# [Set task]
Gather up the lines that contain "place".

# [Dataset records]
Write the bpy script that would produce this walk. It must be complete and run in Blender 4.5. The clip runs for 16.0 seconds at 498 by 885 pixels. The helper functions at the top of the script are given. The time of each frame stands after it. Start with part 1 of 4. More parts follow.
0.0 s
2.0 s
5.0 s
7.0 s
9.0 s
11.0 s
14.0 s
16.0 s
* * *
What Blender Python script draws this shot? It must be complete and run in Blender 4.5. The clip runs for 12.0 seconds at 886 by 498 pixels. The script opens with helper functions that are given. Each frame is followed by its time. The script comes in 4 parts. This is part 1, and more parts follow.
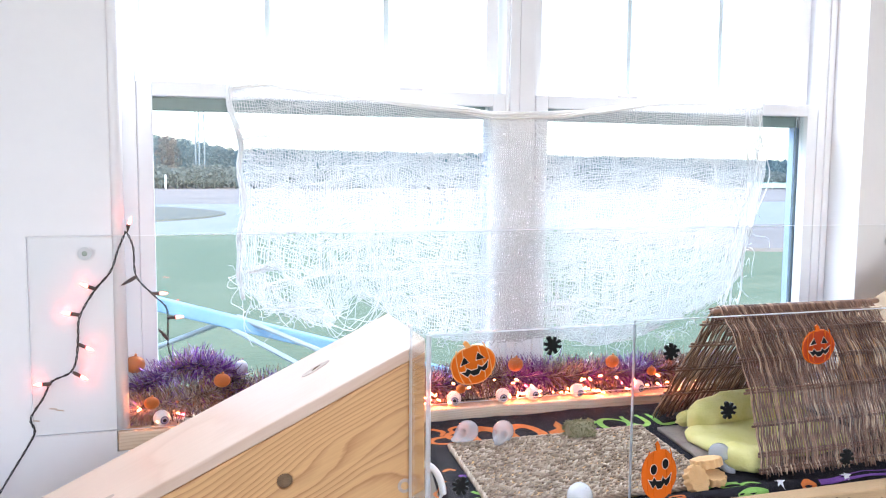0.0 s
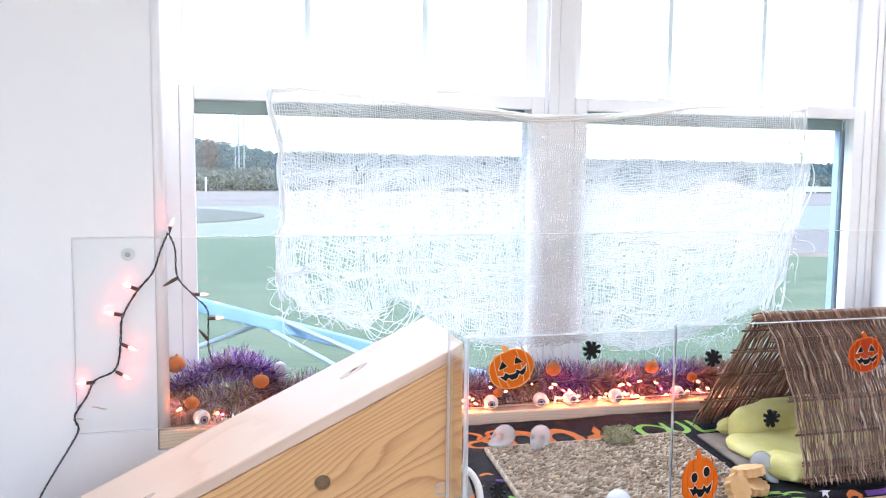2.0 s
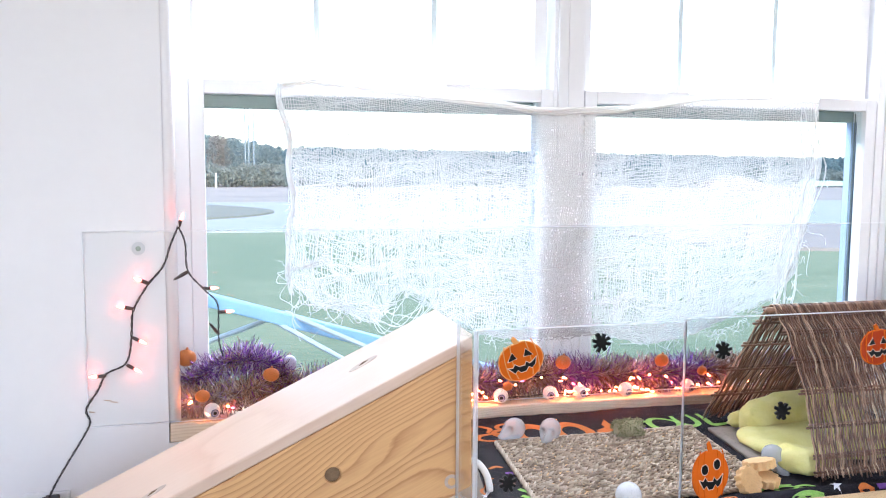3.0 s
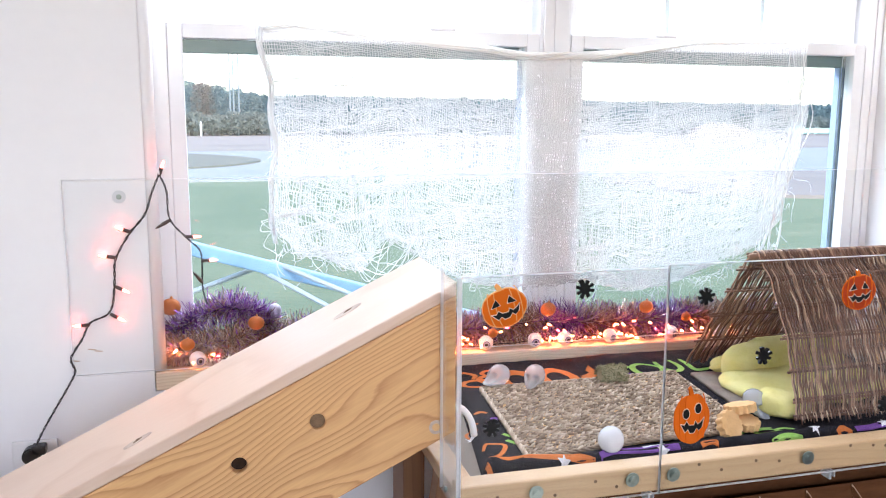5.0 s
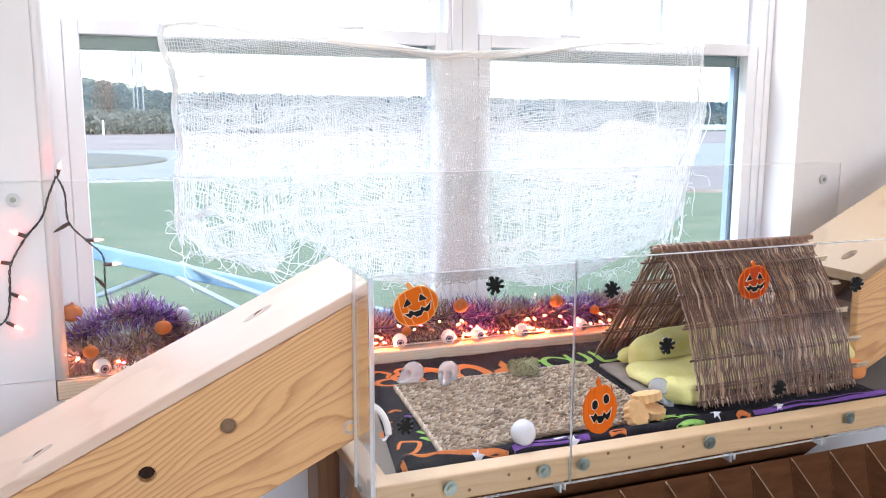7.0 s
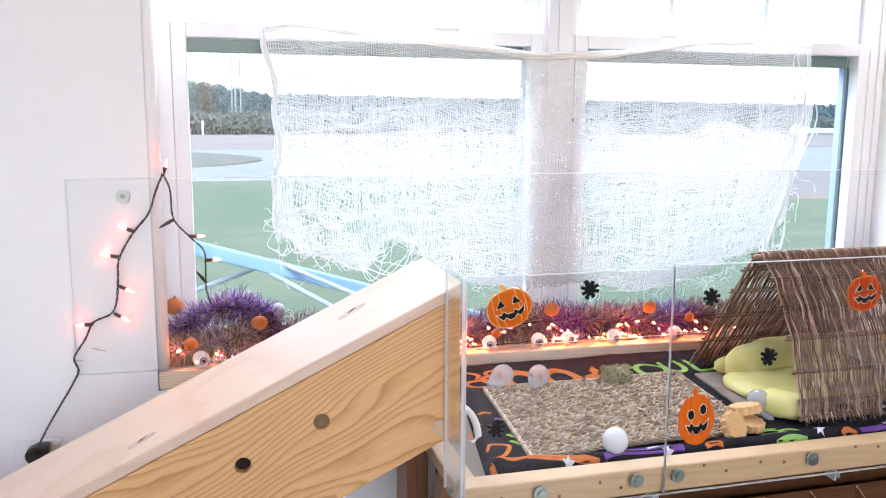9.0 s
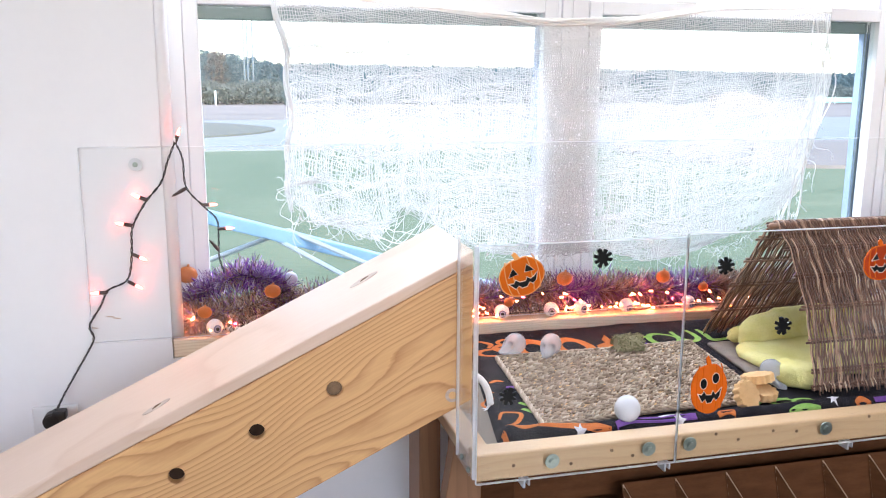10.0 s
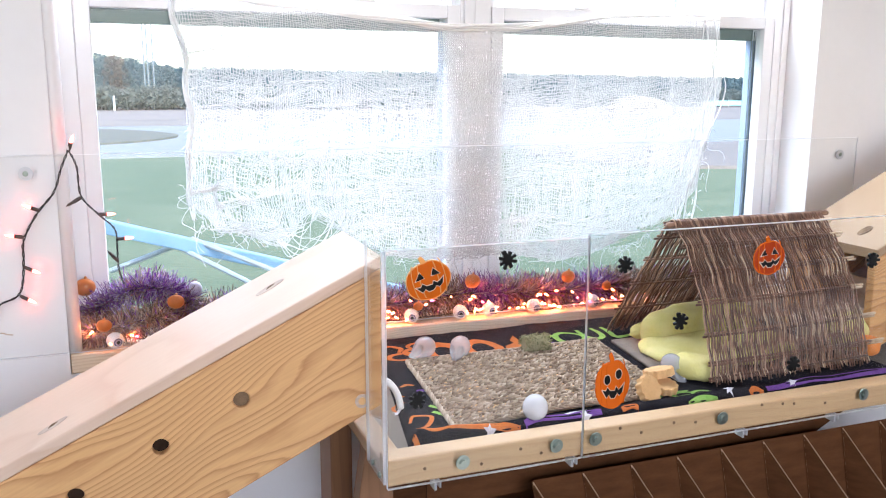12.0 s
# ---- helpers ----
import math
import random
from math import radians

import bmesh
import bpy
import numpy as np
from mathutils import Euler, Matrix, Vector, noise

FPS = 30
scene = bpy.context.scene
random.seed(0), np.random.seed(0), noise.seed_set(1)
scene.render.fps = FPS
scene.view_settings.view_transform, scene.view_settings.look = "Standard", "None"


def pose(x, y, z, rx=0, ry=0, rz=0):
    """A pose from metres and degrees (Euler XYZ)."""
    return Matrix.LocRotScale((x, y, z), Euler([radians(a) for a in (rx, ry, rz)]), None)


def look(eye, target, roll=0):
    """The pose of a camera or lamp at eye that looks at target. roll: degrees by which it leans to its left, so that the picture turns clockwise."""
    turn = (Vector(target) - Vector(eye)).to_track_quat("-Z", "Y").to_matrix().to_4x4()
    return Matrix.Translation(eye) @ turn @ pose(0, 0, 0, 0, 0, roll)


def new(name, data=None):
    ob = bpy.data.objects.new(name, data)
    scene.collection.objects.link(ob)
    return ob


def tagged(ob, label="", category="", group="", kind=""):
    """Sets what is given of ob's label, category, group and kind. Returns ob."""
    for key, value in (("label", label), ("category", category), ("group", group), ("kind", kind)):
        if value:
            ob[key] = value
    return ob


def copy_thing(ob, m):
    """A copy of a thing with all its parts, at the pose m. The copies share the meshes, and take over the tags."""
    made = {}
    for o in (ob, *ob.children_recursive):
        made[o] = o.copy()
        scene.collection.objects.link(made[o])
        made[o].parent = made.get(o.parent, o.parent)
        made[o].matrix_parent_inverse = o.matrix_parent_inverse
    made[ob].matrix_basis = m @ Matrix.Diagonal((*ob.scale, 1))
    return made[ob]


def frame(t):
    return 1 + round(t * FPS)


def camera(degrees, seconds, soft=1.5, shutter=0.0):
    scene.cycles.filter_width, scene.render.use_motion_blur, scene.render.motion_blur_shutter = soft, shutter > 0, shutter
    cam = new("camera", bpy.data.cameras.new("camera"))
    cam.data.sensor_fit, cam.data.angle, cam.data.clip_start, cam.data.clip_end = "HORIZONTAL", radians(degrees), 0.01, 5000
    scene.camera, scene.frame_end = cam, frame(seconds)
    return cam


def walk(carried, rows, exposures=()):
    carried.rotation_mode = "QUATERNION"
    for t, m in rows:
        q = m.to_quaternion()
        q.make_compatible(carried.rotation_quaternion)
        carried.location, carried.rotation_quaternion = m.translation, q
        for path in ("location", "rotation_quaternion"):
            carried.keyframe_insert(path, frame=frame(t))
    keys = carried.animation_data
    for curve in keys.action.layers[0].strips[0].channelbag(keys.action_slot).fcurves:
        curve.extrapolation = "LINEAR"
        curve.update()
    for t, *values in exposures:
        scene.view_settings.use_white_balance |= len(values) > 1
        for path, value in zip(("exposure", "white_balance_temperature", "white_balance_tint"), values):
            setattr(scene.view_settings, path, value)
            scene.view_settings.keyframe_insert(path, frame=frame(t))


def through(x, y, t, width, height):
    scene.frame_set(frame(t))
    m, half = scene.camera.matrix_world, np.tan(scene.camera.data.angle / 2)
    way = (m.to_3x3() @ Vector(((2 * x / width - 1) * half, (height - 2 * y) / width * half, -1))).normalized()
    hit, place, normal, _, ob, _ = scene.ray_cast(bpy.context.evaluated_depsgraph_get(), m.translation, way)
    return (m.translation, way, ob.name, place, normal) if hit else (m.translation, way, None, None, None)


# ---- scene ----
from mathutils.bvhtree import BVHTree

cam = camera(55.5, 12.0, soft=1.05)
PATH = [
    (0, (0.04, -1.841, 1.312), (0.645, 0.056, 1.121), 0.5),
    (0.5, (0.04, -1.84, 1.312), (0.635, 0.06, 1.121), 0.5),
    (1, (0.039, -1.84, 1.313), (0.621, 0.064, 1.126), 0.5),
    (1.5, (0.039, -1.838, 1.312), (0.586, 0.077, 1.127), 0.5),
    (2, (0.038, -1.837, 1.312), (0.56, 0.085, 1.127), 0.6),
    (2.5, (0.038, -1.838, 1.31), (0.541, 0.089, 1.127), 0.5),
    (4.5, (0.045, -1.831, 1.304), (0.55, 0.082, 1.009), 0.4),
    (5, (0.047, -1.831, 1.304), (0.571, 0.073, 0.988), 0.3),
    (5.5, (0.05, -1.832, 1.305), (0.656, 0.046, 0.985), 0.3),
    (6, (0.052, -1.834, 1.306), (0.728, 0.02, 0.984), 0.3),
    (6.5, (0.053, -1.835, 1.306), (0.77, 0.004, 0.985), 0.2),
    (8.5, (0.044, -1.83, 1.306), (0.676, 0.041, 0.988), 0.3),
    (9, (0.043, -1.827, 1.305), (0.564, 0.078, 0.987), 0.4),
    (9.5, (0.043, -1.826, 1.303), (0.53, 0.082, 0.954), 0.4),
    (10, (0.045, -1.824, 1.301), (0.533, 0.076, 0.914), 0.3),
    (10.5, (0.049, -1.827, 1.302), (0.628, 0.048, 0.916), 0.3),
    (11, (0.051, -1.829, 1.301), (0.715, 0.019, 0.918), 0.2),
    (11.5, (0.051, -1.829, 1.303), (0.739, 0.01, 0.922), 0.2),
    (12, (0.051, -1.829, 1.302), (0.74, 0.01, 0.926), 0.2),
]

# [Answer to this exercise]
    hit, place, normal, _, ob, _ = scene.ray_cast(bpy.context.evaluated_depsgraph_get(), m.translation, way)
    return (m.translation, way, ob.name, place, normal) if hit else (m.translation, way, None, None, None)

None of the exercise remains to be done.